What are the most common mistakes this review catches?

Common findings include missing tax identification numbers, incomplete addresses, unsigned signature cards, and disclosures that do not match the actual product. Reviewers also frequently find missing beneficial ownership certifications, unclear signer authority, and CIP exceptions that were never escalated. Another frequent issue is a file that is technically complete but not legible or not easy to reconstruct later. This template is built to make those gaps visible in a consistent way.

Can I customize the template for different account types?

Yes, and you should. Consumer, business, trust, fiduciary, and specialty deposit accounts often have different required documents and disclosure sets. You can add product-specific checks, remove irrelevant fields, and adjust the sample criteria for higher-risk account types. The structure is flexible enough to support a single review form or separate versions by account category.

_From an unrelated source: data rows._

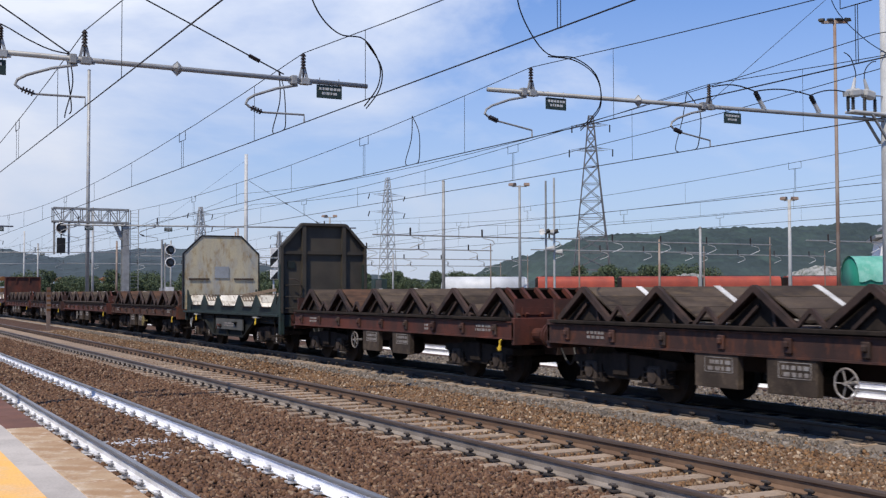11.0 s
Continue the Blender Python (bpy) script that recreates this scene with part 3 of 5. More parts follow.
def trough_wagon(seed, shade, yellow=False, turned=False):
    w = thing("trough_wagon", "rust-brown flat wagon with dark A-frame coil troughs", "freight wagon", "train")
    rnd = random.Random(seed)
    for s in (-1, 1):
        x = s * 1.38
        bm = bmesh.new()
        box(bm, x - 0.02, x + 0.02, 0.62, B_LEN - 0.62, 0.96, 1.26)
        part("side_sill", bm, shade, w)
        bm = bmesh.new()
        box(bm, x - 0.05, x + 0.05, 0.62, B_LEN - 0.62, 1.26, 1.285, 0.006)
        box(bm, x - 0.06, x + 0.06, 0.62, B_LEN - 0.62, 0.93, 0.96)
        part("sill_flange", bm, shade, w)
        bm = bmesh.new()
        box(bm, x - 0.1, x + 0.1, 0.8, B_LEN - 0.8, 1.3, 1.36, 0.008)
        part("deck_edge", bm, GRIME_SHADE, w, "black deck edging")
        for k in range(9):
            y = 1.3 + k * (B_LEN - 2.6) / 8
            bm = bmesh.new()
            xo = x + s * 0.02
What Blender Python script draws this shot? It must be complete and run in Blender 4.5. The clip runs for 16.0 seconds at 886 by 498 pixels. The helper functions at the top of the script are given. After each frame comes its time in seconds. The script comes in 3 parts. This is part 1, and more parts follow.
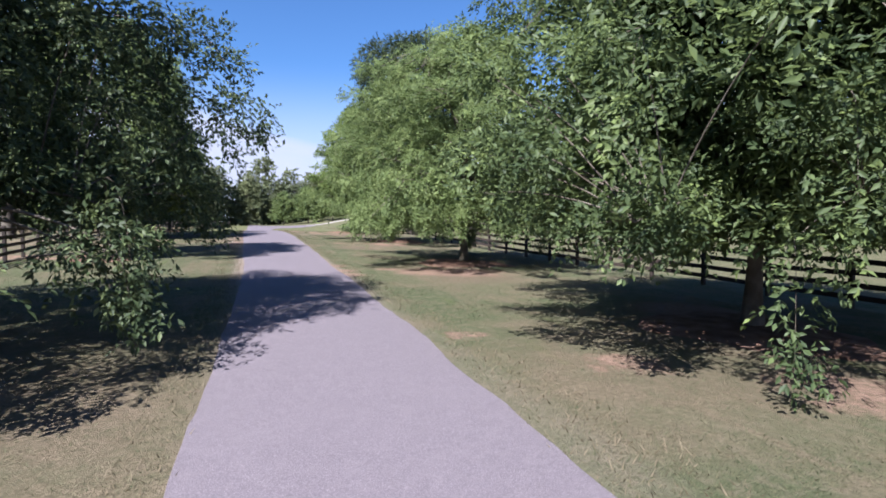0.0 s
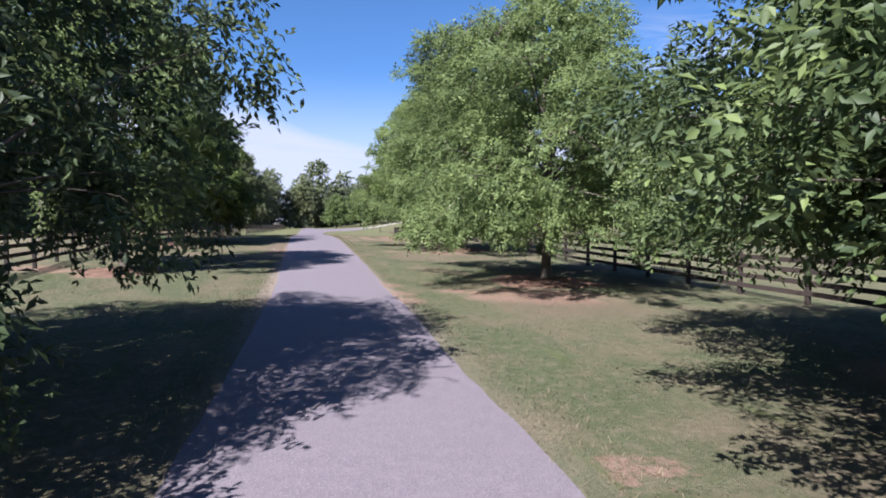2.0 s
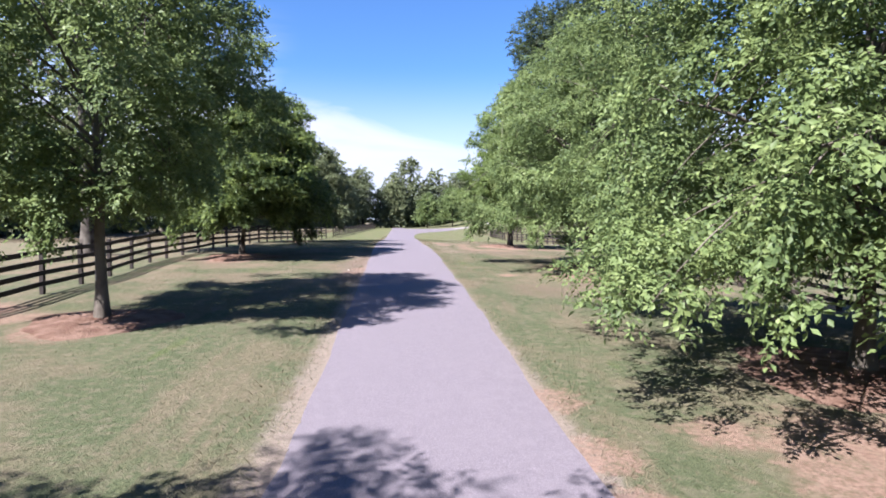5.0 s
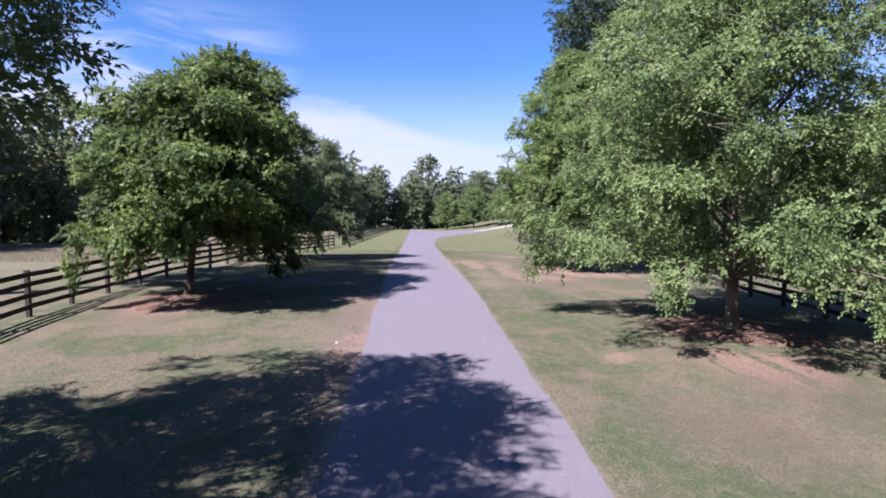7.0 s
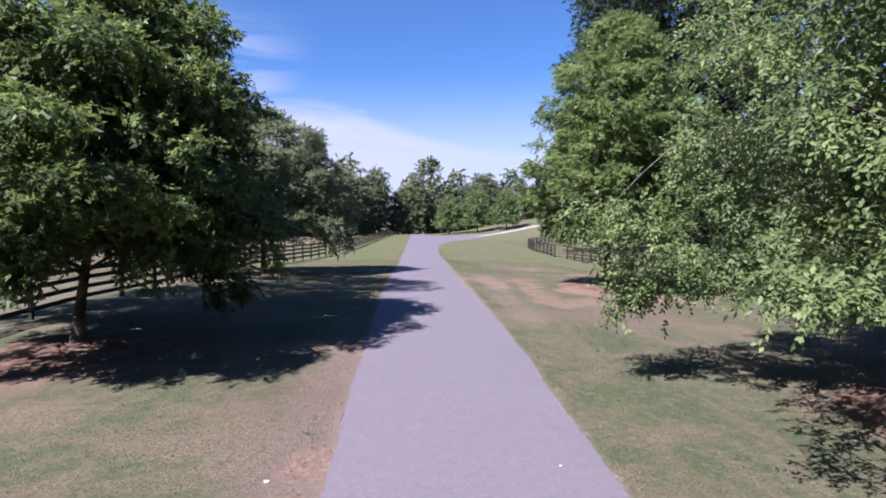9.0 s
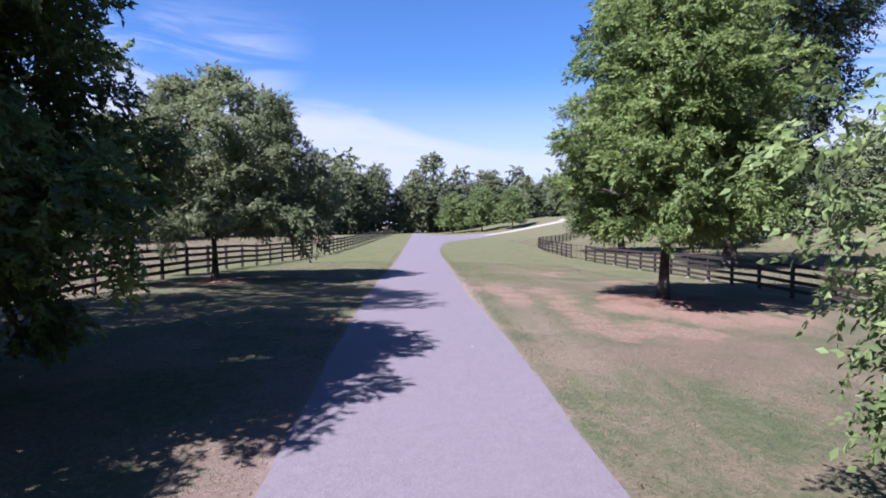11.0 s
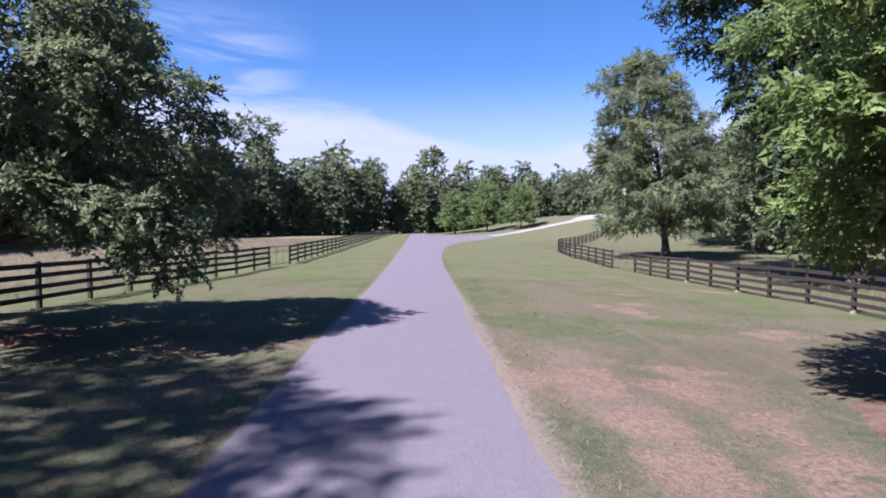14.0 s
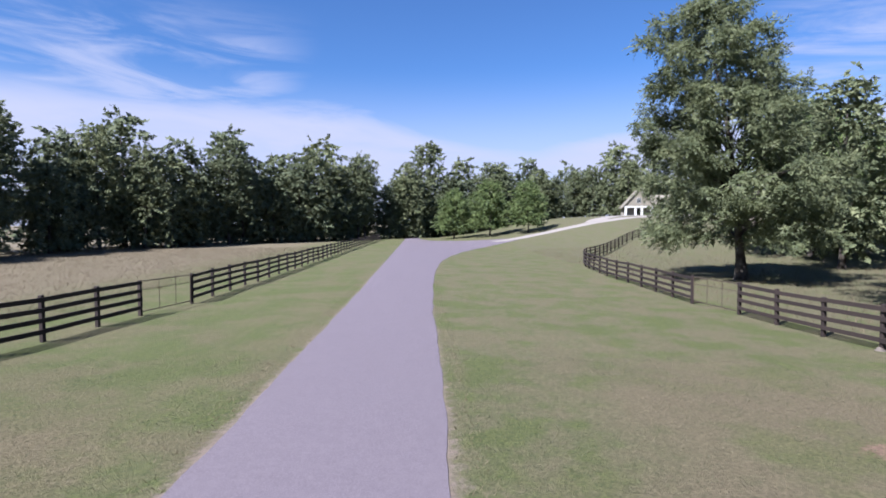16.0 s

How does this compare with ad hoc file checking?

Ad hoc checking is faster in the moment, but it usually produces inconsistent results and weak audit trails. This template standardizes what gets reviewed, what counts as a deficiency, and who owns the follow-up. That makes trend tracking and corrective action much easier. It also helps you show that the review was systematic rather than informal.

Can this template connect to workflows or document systems?

Yes. Many teams use it alongside a document management system, case management workflow, or compliance tracker. You can link the account file, attach evidence, and route deficiencies to the correct owner for remediation. If your process uses ticketing or task assignment, the corrective action fields make it easy to hand off follow-up without losing context.